Nigeria’s former president, Olusegun Obasanjo says the just recently held 2023 presidential, governorship and legislative election was a show of shame.
According to him, the election which the opposition say was characterised with widespread violence, voter intimidation, and tribal aggression, has made the country more divided than ever before.
He made the comment on Thursday in Abuja while speaking at the presentation of a book authored by Tunji Olaopa.
Obasanjo said he is too old to keep quiet on national issues and went on to describe the election outcome as a “sickening show of shame” and urged the incoming administration to put measures in place that would foster national reconciliation.
He said; “Given what we saw during the election, Nigeria is now even more divided and more corroded than we thought. This places a deep onus on any administration following the current one, to urgently facilitate the process of national moral rearmament and national reconciliation for the aggrieved and will lead us across Nigeria and to assuage the youth.
“This must be done in sync with the imperative of national value orientation that Nigeria requires to build a collective sense of enduring and local values and national belonging.
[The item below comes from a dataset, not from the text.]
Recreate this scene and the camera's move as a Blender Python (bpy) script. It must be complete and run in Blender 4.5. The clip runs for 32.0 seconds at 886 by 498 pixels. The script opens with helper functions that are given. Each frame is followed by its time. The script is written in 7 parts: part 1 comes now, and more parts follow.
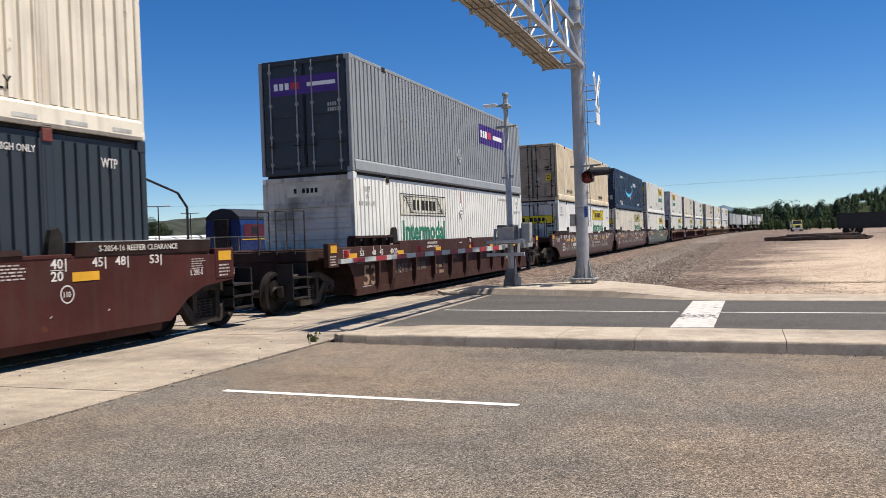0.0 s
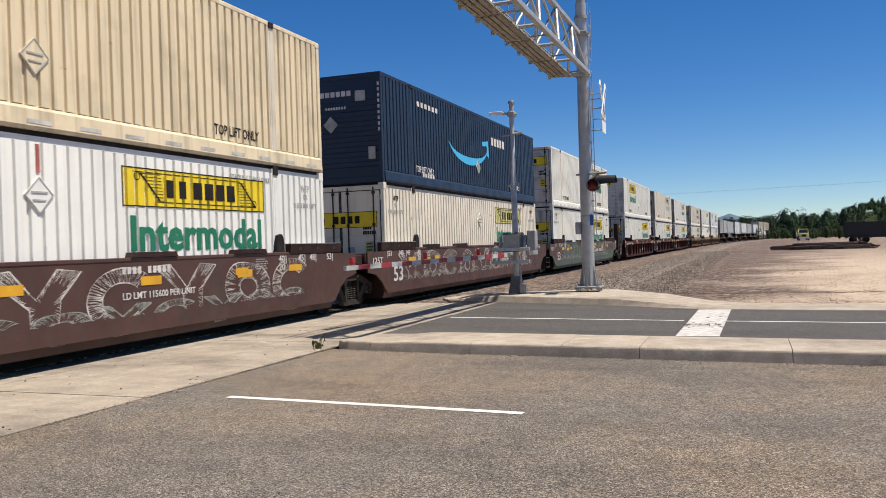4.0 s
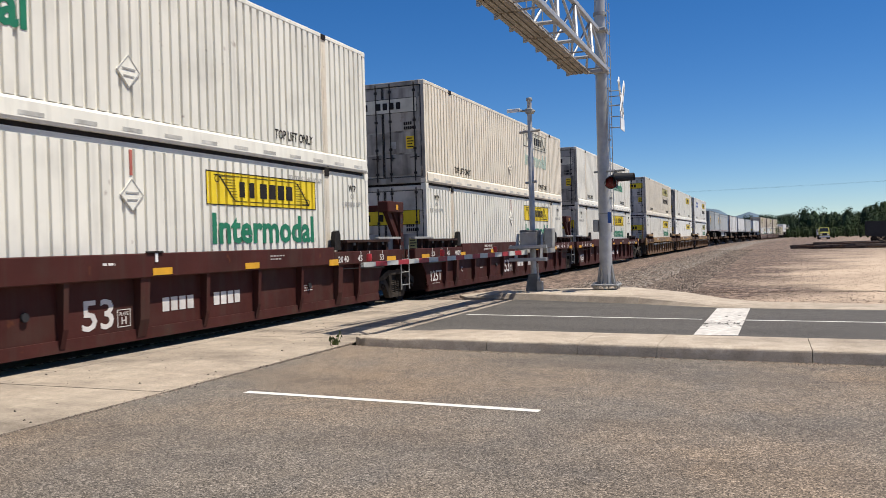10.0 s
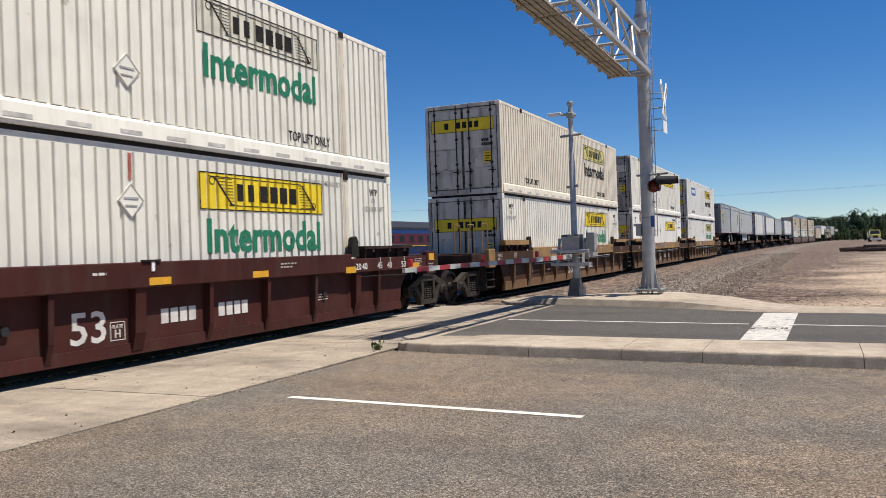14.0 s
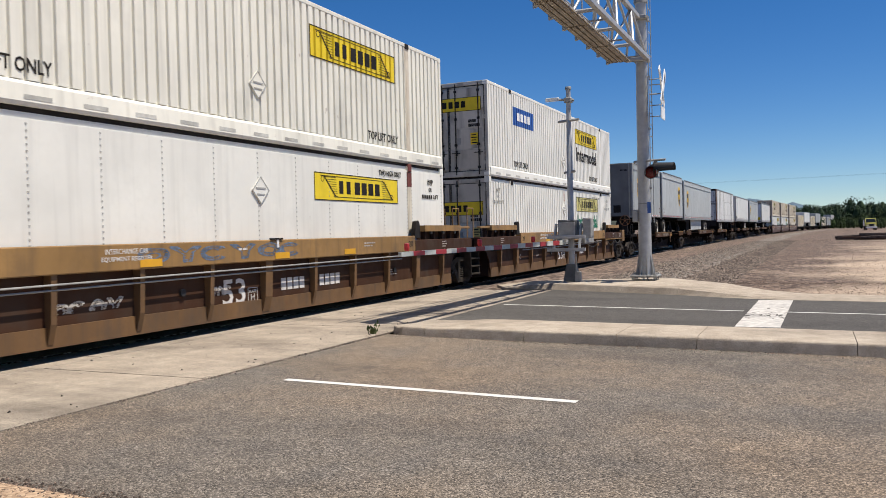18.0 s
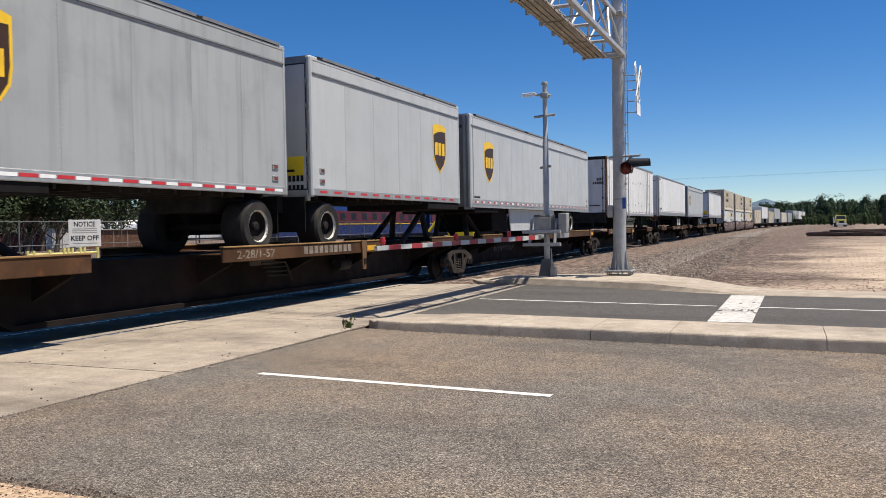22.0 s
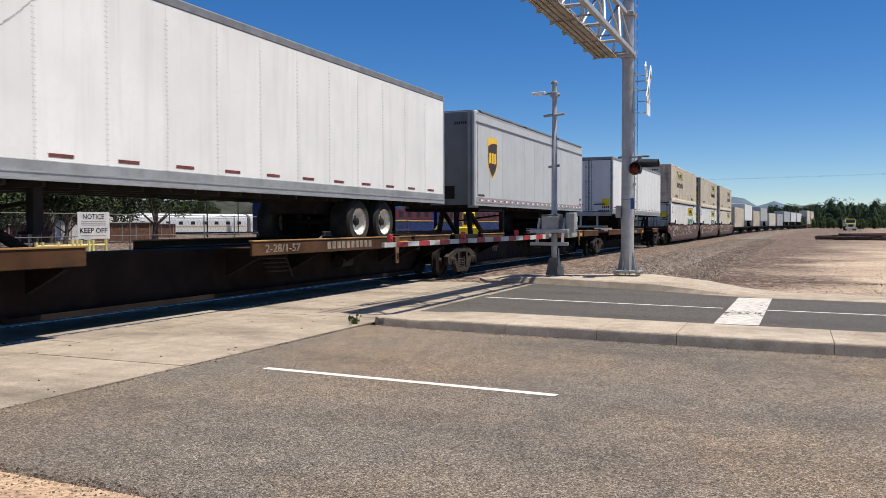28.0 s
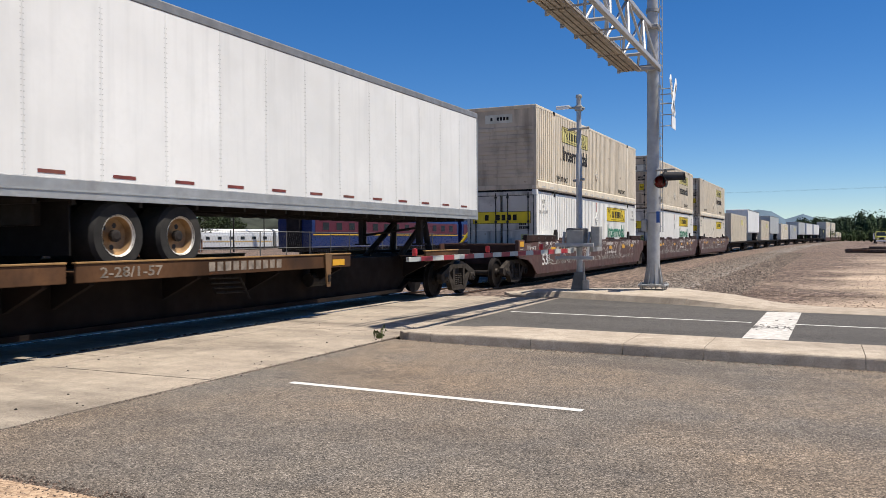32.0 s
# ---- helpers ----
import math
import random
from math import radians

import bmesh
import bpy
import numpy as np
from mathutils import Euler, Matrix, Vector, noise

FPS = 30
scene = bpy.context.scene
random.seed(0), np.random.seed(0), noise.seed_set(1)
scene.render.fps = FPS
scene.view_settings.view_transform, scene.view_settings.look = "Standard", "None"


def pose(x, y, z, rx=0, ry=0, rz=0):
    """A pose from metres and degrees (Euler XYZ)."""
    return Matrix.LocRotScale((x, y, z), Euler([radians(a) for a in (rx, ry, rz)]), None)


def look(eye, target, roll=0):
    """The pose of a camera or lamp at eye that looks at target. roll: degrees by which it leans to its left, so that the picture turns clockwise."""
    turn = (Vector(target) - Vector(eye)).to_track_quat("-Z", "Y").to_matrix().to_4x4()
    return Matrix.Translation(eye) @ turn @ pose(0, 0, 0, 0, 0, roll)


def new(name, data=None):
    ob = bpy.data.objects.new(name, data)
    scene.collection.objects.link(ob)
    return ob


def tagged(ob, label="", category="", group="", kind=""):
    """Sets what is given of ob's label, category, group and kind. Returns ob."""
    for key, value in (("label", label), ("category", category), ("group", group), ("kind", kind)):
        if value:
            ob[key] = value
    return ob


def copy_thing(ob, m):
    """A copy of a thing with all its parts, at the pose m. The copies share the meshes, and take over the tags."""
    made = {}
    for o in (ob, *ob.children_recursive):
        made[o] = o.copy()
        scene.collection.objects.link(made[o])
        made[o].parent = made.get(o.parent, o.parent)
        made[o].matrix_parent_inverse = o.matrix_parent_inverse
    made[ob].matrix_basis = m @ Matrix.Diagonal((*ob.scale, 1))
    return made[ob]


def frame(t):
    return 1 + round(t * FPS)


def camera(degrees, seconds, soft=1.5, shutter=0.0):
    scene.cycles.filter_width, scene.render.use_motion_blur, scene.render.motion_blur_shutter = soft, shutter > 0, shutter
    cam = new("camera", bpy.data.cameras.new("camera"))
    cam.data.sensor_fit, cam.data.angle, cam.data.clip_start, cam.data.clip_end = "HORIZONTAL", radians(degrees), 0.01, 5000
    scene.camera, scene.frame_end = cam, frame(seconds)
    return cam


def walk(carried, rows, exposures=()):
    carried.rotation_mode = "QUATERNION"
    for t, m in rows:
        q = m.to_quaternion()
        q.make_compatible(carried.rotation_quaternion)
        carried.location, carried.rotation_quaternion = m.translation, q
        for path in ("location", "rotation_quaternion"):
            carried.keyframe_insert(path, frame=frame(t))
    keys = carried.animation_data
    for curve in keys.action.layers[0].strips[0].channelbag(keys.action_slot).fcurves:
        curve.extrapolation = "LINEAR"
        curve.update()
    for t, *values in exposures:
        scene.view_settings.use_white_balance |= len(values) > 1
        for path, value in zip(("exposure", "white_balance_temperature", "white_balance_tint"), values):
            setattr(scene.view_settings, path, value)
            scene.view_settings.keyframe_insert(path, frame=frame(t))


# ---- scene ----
import collections

# ---- camera: held by hand at one spot beside the road; seconds, yaw, pitch, roll ----
EYE = (0.0, 0.0, 1.54)
PATH = [
    (0, 19.99, -0.79, -2.10),
    (0.5, 20.00, -0.71, -2.10),
    (1, 19.96, -0.74, -2.02),
    (1.5, 20.02, -0.70, -1.93),
    (2, 20.20, -0.55, -1.94),
    (2.5, 20.44, -0.26, -1.99),
    (3, 20.51, -0.03, -2.02),
    (3.5, 20.40, -0.04, -1.93),
    (4, 20.34, -0.27, -1.83),
    (4.5, 20.44, -0.61, -1.82),
    (6.5, 21.88, -0.92, -1.66),
    (7, 21.98, -0.82, -1.64),
    (7.5, 22.07, -0.75, -1.69),
    (8, 22.12, -0.78, -1.73),
    (8.5, 22.00, -0.84, -1.71),
    (9, 21.76, -0.87, -1.66),
    (9.5, 21.58, -0.72, -1.58),
    (10, 21.53, -0.44, -1.55),
    (10.5, 21.75, -0.20, -1.62),
    (11, 22.22, -0.04, -1.76),
    (11.5, 22.88, -0.01, -1.76),
    (12, 23.68, 0.06, -1.81),
    (12.5, 24.12, 0.12, -1.85),
    (13, 24.36, 0.19, -1.91),
    (13.5, 24.44, 0.17, -1.92),
    (14, 24.37, 0.01, -1.92),
    (14.5, 24.23, -0.28, -1.85),
    (16.5, 24.27, -1.33, -1.56),
    (17, 24.31, -1.27, -1.46),
    (17.5, 24.27, -1.17, -1.48),
    (18, 24.15, -1.08, -1.39),
    (18.5, 23.93, -1.05, -1.25),
    (19, 23.57, -1.10, -1.14),
    (19.5, 23.28, -1.18, -0.92),
    (20, 23.13, -1.35, -0.77),
    (20.5, 23.01, -1.61, -0.73),
    (21, 22.96, -1.79, -0.74),
    (21.5, 22.78, -1.77, -0.84),
    (22, 22.49, -1.52, -1.04),
    (22.5, 22.18, -1.18, -1.25),
    (23, 22.04, -0.97, -1.37),
    (23.5, 22.03, -0.96, -1.32),
    (24, 22.01, -1.11, -1.09),
    (24.5, 22.03, -1.24, -0.90),
    (25, 22.22, -1.35, -0.82),
    (25.5, 22.56, -1.43, -0.73),
    (27.5, 23.46, -1.71, -0.35),
    (28, 22.99, -1.67, -0.18),
    (28.5, 22.51, -1.56, -0.06),
    (29, 22.29, -1.50, 0.02),
    (29.5, 22.51, -1.48, -0.10),
    (30, 22.90, -1.46, -0.19),
    (30.5, 23.47, -1.29, -0.26),
    (31, 23.99, -1.03, -0.27),
    (31.5, 24.37, -0.80, -0.29),
    (32, 24.69, -0.67, -0.37),
]
cam = camera(56.4, 32.0, soft=0.62, shutter=0.08)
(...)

“Let me conclude by stating clearly that I am now too old to keep quiet and watch Nigeria’s seemingly clueless launch into dystopia. All efforts are now required from all committed patriots to rescue the nation from the precipice. And when I look at the audience I have a feeling that among the people who can do it and who must do it are some of you here.
“It has become my own personal obligation, continuing in my relentless service as a letterman, dedicated in my twilight years to say the truth, as I see it, so as to push Nigeria in the direction of our collective aspirations. What is our collective aspiration? A better society where all Nigerians can become what the Almighty God destined [them] to be.
“At times like this, some of us have to adopt the attitude of being known to be blind and not being afraid of the dark. But we must continue to work for the light of all.
“Governance in Nigeria now calls for thinking outside the box in terms of development financing, this has become inevitable in the face of Nigeria’s dwindling fortune, in oil revenue, Nigeria’s huge foreign indebtedness and the urgency of diversifying Nigeria’s neocultural economy”.